La música religiosa y los macarrones

El martillo pneumático


Gioachino Rossini dijo que una de las dos únicas veces que había llorado en su vida fue cuando se le cayó un plato de macarrones al río.

El compositor lloró. Era un hombre sensible y vital capaz de aceptar el reto de componer un Stabat Mater sólo con el único objetivo de rivalizar con Pergolesi, poniendo, eso sí, una condición: su obra religiosa había de ser para uso privado del mecenas que le hacía el encargo.

En pleno clasicismo, superado el exquisito barroco de la escuela napolitana, en 1831, Gioachino Rossini recibió el encargo de poner en solfa esta obra religiosa dedicada al velatorio de la Virgen María.

El carácter teatral de Rossini era opuesto a la introversión obligada que requiere un Stabat Mater, cuyo asunto es la expresión del gran dolor de la Virgen ante la muerte de su Hijo.

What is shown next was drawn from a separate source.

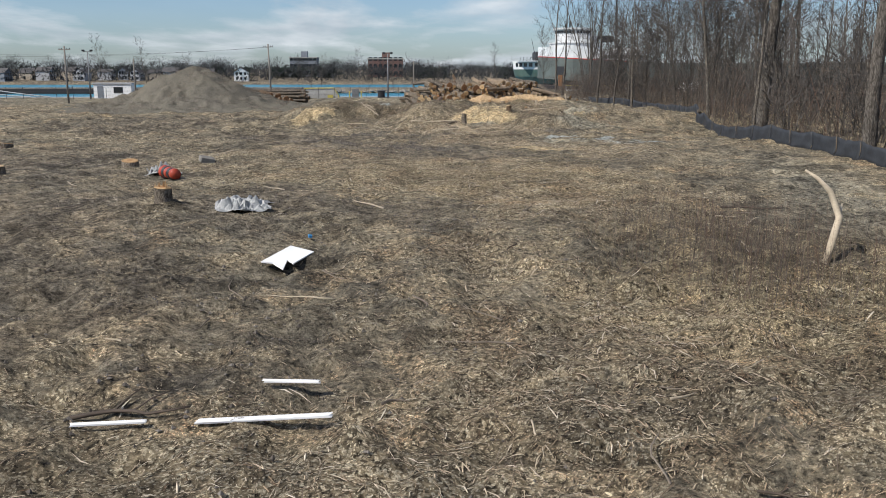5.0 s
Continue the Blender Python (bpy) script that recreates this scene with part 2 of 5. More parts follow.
def bark_material(name, dark, light, scale=1.0, axis=(1, 1, 0.16)):
    k = Nodes(name, 0.92, spec=0.15)
    wobble = k.noise(7.0 * scale, 3, 0.5)
    warp = k.n.new("ShaderNodeMixRGB"); warp.blend_type = "ADD"; warp.inputs[0].default_value = 0.16
    k.l.new(k.coord.outputs["Object"], warp.inputs[1]); k.l.new(wobble, warp.inputs[2])
    squash = k.n.new("ShaderNodeMapping"); squash.inputs["Scale"].default_value = axis
    k.l.new(warp.outputs[0], squash.inputs[0])
    crack = k.n.new("ShaderNodeTexVoronoi"); crack.feature = "DISTANCE_TO_EDGE"; crack.inputs["Scale"].default_value = 34.0 * scale
    k.l.new(squash.outputs[0], crack.inputs["Vector"])
    plate = k.math("ADD", crack.outputs["Distance"], k.math("MULTIPLY", k.math("SUBTRACT", k.noise(22.0 * scale, 4, 0.6, stretch=axis), 0.5), 0.55))
    ridge = k.math("ADD", k.math("MULTIPLY", plate, 1.9), 0.34)
    fine = k.noise(48.0 * scale, 5, 0.65, stretch=(1, 1, 0.3))
    big = k.noise(1.6, 4)
    c = k.ramp(ridge, (0.30, tuple(v * 0.6 for v in dark)), (0.46, dark), (0.80, light))
    c = k.mix(k.ramp(fine, (0.3, 0.55), (0.7, 0.0)), c, dark)
    tint = k.ramp(big, (0.35, (0.75, 0.72, 0.68)), (0.6, (1.0, 0.98, 0.94)), (0.78, (1.18, 1.02, 0.82)))
    c = k.mix(0.85, c, tint, "MULTIPLY")
    c = k.mix(0.55, c, k.ramp(k.random(), (0.0, (0.62, 0.58, 0.54)), (0.5, (1.0, 0.95, 0.9)), (1.0, (1.26, 1.16, 1.02))), "MULTIPLY")
    h = k.math("ADD", k.ramp(ridge, (0.38, 0.0), (0.58, 1.0)), k.math("MULTIPLY", fine, 0.4))
    return k.done(c, h, 1.0, 0.035)


def cut_material(name, heart, sap, rings=30.0):
    """Sawn end grain, the rings round the local z axis."""
    k = Nodes(name, 0.85, spec=0.2)
    sp = k.n.new("ShaderNodeSeparateXYZ"); k.l.new(k.coord.outputs["Object"], sp.inputs[0])
    r = k.math("SQRT", k.math("ADD", k.math("POWER", sp.outputs[0], 2.0), k.math("POWER", sp.outputs[1], 2.0)))
    wob = k.noise(3.0, 4, 0.6)
    rr = k.math("ADD", r, k.math("MULTIPLY", wob, 0.05))
    ring = k.math("SINE", k.math("MULTIPLY", rr, rings * 6.28))
    c = k.ramp(rr, (0.05, heart), (0.125, heart), (0.15, sap), (0.33, tuple(v * 0.85 for v in sap)))
    c = k.mix(k.math("MULTIPLY", k.math("ADD", ring, 1.0), 0.10), c, tuple(v * 0.55 for v in heart))
    saw = k.noise(40.0, 4, 0.7, stretch=(1, 0.08, 1))
    c = k.mix(k.ramp(saw, (0.4, 0.4), (0.65, 0.0)), c, tuple(v * 0.6 for v in heart))
    c = k.mix(0.7, c, k.ramp(k.random(), (0.0, (0.72, 0.62, 0.52)), (0.5, (1.0, 0.96, 0.9)), (1.0, (1.2, 1.15, 1.05))), "MULTIPLY")
    return k.done(c, saw, 0.3, 0.01)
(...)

Así las cosas, puesto ya en pentagramas, después de escritas la primera parte y la tercera, el compositor sufrió un ataque de lumbago que le obligó a tomarse un tiempo de reposo. Quedaban pendientes las partes 2ª y 4ª. Estas fueron encargadas a Giovanni Tadolini. Más tarde, recuperado Rossini de sus dolores musculares y viendo que su obra había sido comercializada, el compositor cogió un enfado monumental pero no lloró como cuando se le habían caído los macarrones. Decidió enmendar el Stabat Mater híbrido y eliminó las partes compuestas por Tadolini, recuperó la partitura componiendo las partes pendientes y retocando la totalidad de la obra que fue estrenada, por fin, en París en 1842.

La obra de Rossini es más terrenal que celestial, más humana que divina y contiene más luces indulgentes que oscuridades teológicas, de todo esto se encargan la lumbalgia y el llanto por los macarrones perdidos.